O'Keeffe show has snapshots

Georgia O’Keeffe
Georgia O’Keeffe

NEW YORK -- Georgia O'Keeffe, the pioneering modernist artist, had sensibility to spare. She lavished it on her work, but she applied nearly as much to self-presentation: the clothes she wore, the places she lived and the furnishings and objects they contained. All these elements formed a single powerful aesthetic -- in an era long before widespread branding, social media and Instagram marketing -- that was foundational to her fame and her myth.

That point is driven home by a refreshing exhibition at the Brooklyn Museum that for the first time combines O'Keeffe's art and her wardrobe with photographic portraits. "Georgia O'Keeffe: Living Modern" (through July 23) reveals how this painter of simplified images of enlarged flowers, Lake George tree trunks and New Mexico's terra-cotta hills applied her meticulous sense of austerity and detail to her every garment. Some she designed and sewed, others she had custom made and some others she bought off the rack or in antique shops.

The exhibition suggests that O'Keeffe (1887-1986) wanted every aspect of her life and person, like her art, to announce her difference. She also controlled the way she was photographed as carefully as a Hollywood studio, creating a seamless merging of nature-based art and a monkish persona. The sparsely furnished structures and the landscapes she inhabited outside Santa Fe, where she spent most of her time after 1929, framed the presentation. The house near Abiquiu, N.M., that she saved from ruin and her stunningly situated Ghost Ranch, 16 miles away, figure in some of her best-known paintings and as photographic backdrops.

"Living Modern" has been organized by the influential historian of early American modernism, Wanda M. Corn, whose depth of research is reflected in an exceptional catalog. She sums up O'Keeffe sartorially as "a confident seamstress, a steady manager of her wardrobe and a well-informed shopper."

The exhibition argues that as she became modern art's first celebrity artist, O'Keeffe's self-created image shaped her work's accessibility, while at the same time shielding her privacy. This unity is revealed in the links drawn among some 50 works of art and 50 garments or ensembles, accessories included, and nearly 100 photographs taken by 23 photographers, from Ansel Adams to Andy Warhol. The greatest number of these images were taken by O'Keeffe's husband, the eminent photographer and gallerist Alfred Stieglitz.

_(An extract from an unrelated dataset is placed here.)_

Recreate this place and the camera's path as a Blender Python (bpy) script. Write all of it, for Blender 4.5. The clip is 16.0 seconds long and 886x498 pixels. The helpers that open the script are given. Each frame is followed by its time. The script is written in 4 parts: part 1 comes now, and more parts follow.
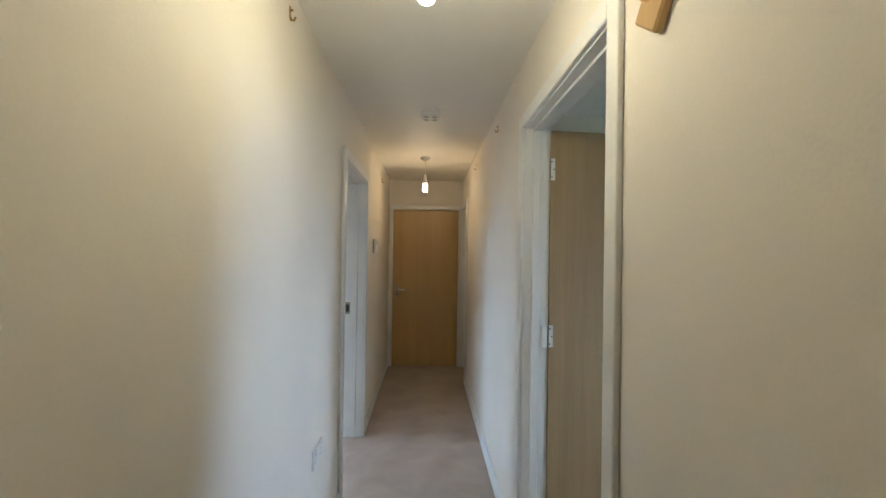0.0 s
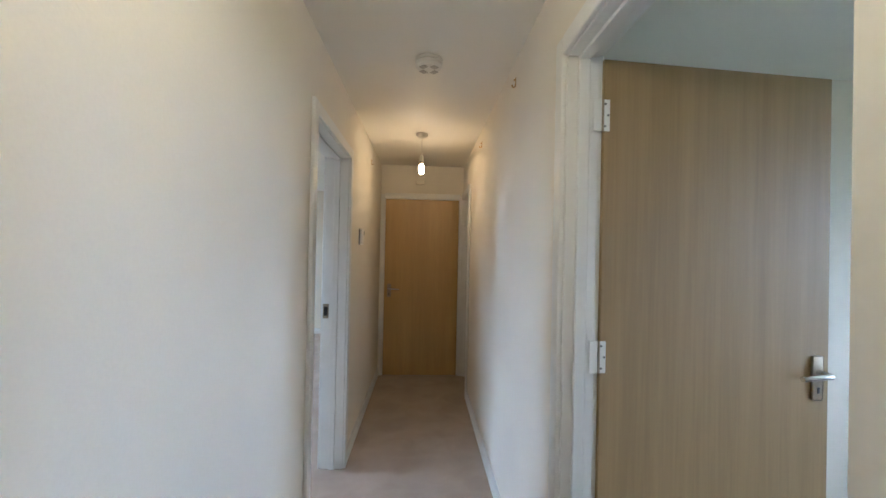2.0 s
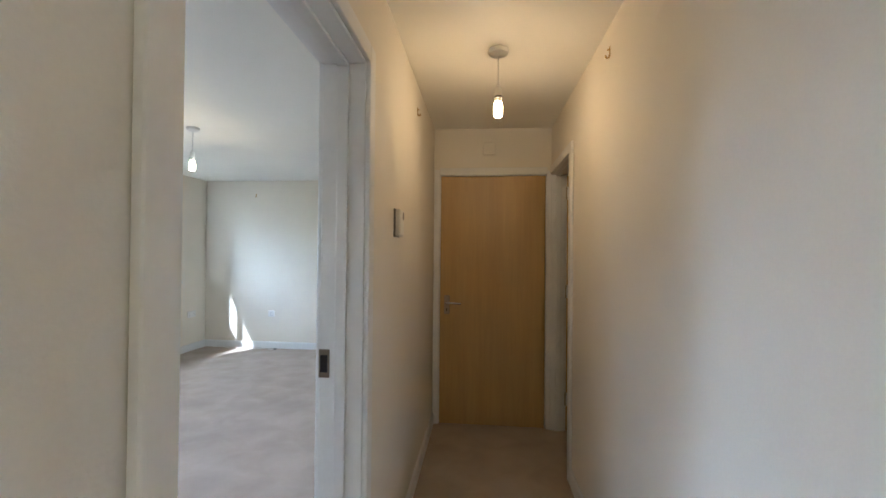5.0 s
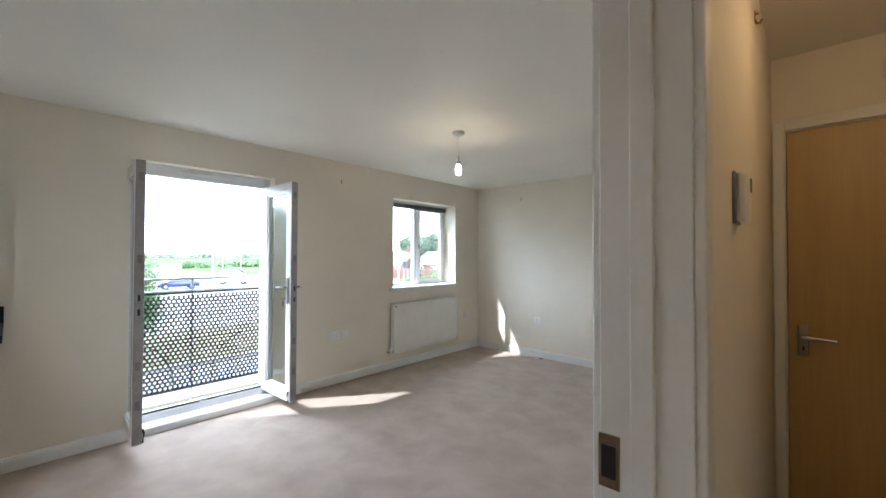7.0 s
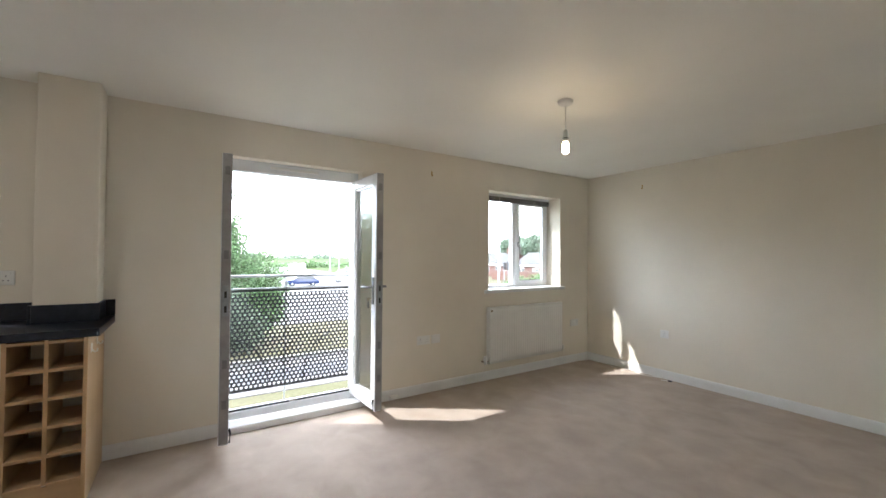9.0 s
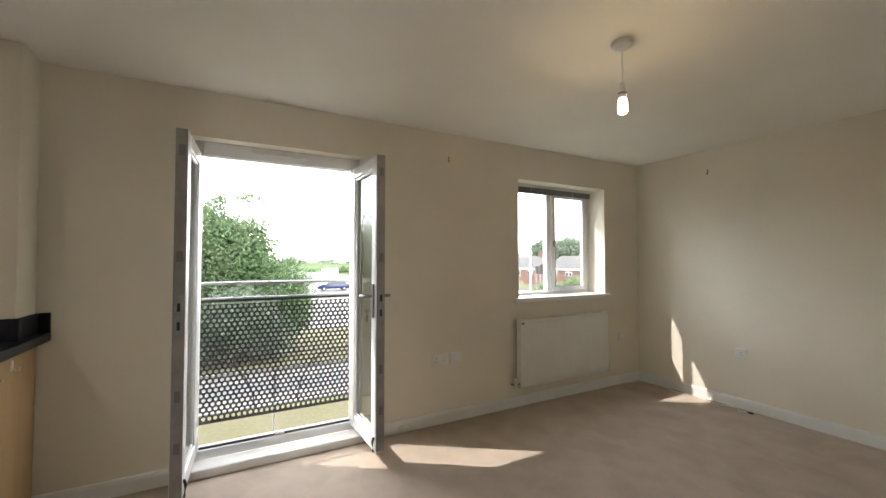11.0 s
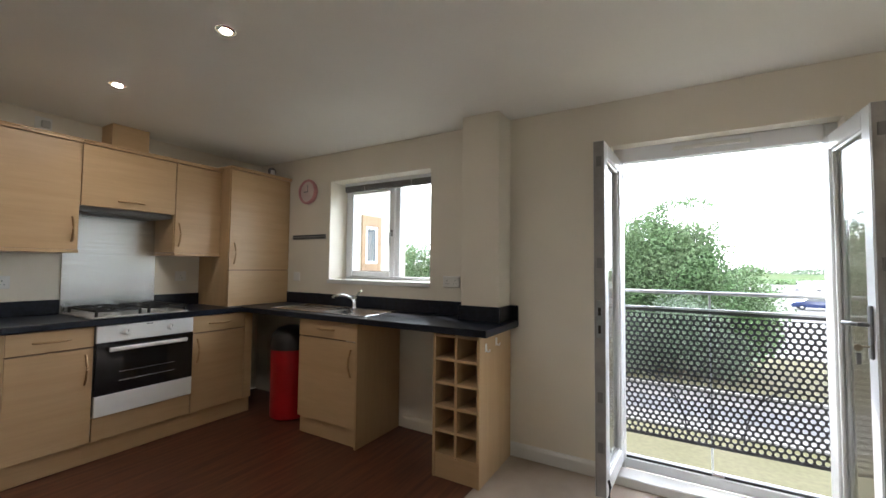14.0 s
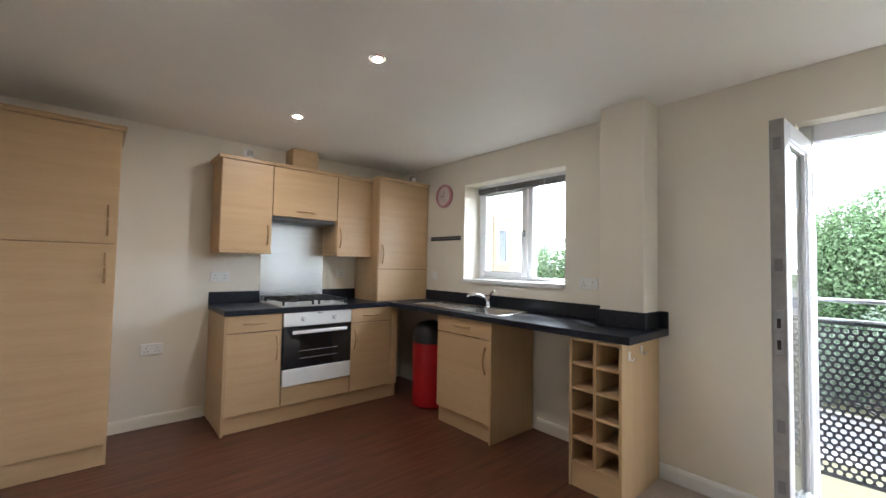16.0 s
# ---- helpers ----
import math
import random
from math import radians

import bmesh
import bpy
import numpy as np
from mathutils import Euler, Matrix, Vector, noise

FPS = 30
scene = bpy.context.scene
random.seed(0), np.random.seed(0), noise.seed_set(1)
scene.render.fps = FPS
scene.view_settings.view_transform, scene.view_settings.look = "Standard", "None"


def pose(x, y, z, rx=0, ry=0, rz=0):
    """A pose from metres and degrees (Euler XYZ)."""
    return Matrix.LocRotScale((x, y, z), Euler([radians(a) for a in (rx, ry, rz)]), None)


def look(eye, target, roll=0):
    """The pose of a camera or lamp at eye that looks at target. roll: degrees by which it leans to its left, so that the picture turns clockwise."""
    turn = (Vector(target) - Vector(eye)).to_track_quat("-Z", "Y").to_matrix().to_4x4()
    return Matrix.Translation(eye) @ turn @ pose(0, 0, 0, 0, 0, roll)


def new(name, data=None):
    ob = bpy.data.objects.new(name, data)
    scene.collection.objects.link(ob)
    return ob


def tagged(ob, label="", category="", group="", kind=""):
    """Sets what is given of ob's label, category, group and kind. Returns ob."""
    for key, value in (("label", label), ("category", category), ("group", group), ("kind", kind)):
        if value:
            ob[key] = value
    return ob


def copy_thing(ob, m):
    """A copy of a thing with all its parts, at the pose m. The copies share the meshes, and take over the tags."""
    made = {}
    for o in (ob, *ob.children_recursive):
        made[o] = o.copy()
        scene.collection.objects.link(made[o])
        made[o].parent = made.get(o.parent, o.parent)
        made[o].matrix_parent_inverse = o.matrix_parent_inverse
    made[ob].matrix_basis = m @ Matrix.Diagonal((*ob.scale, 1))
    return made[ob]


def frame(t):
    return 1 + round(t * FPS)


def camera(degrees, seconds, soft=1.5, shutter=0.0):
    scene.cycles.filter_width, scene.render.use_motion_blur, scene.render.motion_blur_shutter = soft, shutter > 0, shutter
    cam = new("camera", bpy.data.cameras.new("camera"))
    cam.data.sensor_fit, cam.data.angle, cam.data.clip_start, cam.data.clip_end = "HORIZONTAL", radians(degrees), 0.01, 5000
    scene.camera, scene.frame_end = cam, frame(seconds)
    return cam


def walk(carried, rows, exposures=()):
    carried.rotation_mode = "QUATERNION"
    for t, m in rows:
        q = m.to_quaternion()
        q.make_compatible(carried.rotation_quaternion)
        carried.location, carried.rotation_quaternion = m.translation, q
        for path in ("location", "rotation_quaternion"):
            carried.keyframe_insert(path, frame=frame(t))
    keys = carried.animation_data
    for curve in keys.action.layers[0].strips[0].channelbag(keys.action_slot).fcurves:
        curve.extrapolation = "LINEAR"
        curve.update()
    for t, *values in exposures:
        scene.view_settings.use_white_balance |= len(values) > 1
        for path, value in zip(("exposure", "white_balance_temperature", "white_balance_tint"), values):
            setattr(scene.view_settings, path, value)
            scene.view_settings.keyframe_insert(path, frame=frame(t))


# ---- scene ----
cam = camera(96.4, 16.0)
PATH = [
    (0, (0.456, 0.377, 1.456), (0.537, 2.375, 1.471), 0.9),
    (0.5, (0.447, 0.437, 1.449), (0.538, 2.434, 1.463), 1.0),
    (1, (0.458, 0.588, 1.434), (0.557, 2.585, 1.449), 1.1),
    (1.5, (0.469, 0.772, 1.426), (0.57, 2.77, 1.442), 1.3),
    (2, (0.455, 0.941, 1.4), (0.556, 2.938, 1.414), 1.2),
    (2.5, (0.424, 1.155, 1.389), (0.523, 3.153, 1.404), 1.1),
    (3, (0.415, 1.363, 1.378), (0.512, 3.361, 1.39), 1.0),
    (3.2, (0.418, 1.467, 1.378), (0.514, 3.465, 1.39), 1.0),
    (5.3, (0.336, 2.375, 1.371), (-0.009, 4.345, 1.393), 0.4),
    (5.5, (0.327, 2.455, 1.376), (-0.144, 4.398, 1.399), 0.3),
    (6, (0.266, 2.59, 1.353), (-0.53, 4.425, 1.381), 0.3),
    (6.5, (0.173, 2.732, 1.345), (-0.927, 4.402, 1.38), 0.4),
    (7, (0.099, 2.8, 1.361), (-1.254, 4.273, 1.393), 0.2),
    (7.5, (0.021, 2.916, 1.386), (-1.519, 4.191, 1.407), 0.4),
    (8, (-0.066, 3.02, 1.357), (-1.698, 4.174, 1.392), 0.2),
    (8.5, (-0.139, 3.089, 1.339), (-1.805, 4.195, 1.377), 0.3),
    (10.8, (-0.693, 3.527, 1.309), (-2.413, 4.546, 1.367), -0.0),
    (11, (-0.741, 3.587, 1.31), (-2.497, 4.543, 1.368), -0.0),
    (11.5, (-0.865, 3.668, 1.324), (-2.723, 4.406, 1.384), -0.0),
    (12, (-0.91, 3.677, 1.321), (-2.87, 4.071, 1.392), -0.0),
    (12.5, (-0.946, 3.697, 1.325), (-2.945, 3.69, 1.396), 0.1),
    (13, (-0.96, 3.694, 1.302), (-2.921, 3.308, 1.389), 0.2),
    (13.5, (-0.929, 3.7, 1.3), (-2.793, 2.983, 1.39), 0.5),
    (14, (-0.903, 3.721, 1.301), (-2.628, 2.713, 1.39), 0.6),
    (14.5, (-0.882, 3.74, 1.308), (-2.459, 2.512, 1.388), 0.7),
    (15, (-0.876, 3.741, 1.303), (-2.321, 2.36, 1.387), 0.9),
    (15.5, (-0.869, 3.729, 1.304), (-2.224, 2.261, 1.384), 1.0),
    (16, (-0.868, 3.727, 1.3), (-2.178, 2.218, 1.382), 1.1),
]
EXPOSURES = [(0, 4.15, 4750, 3), (1.5, 4.25, 4700, 5), (3, 4.3, 4950, 6), (5.5, 4.15, 4900, 6), (7, 3.75, 5450, 8), (8.5, 3.65, 5750, 10), (11, 3.2, 6600, 10),
             (12.5, 3.1, 6500, 10), (14, 3.25, 6100, 10), (15, 3.7, 5750, 10), (16, 3.9, 5750, 10)]
walk(cam, [(t, look(eye, target, roll)) for t, eye, target, roll in PATH], EXPOSURES)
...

For years, O'Keeffe limited her wardrobe to mainly black and/or white, until the Southwest loosened her color sense a bit and introduced her to denim and jeans. She favored an androgynous look, frequenting the same New York men's tailor -- Knize -- as Marlene Dietrich, liked Ferragamo flats and wore little jewelry. A rare favorite, visible in many photographs, was a brass brooch made for her by Alexander Calder. It represents her initials, OK, with ancient rock-painting complexity, and she wore it vertically to make it more abstract.

In the final gallery hangs a photograph of O'Keeffe wearing a Knize black tailored suit with a white shirt and four-square. She looks ancient and wise, a bit like Marcel Duchamp, a bit like Fred Astaire. Dan Budnik took the picture in 1975, but didn't print it until 2000. O'Keeffe didn't need further proof of her self-creation, but it's sad to think she never saw it.

"Georgia O'Keeffe: Living Modern," through July 23, the Brooklyn Museum. Info: brooklynmuseum.org.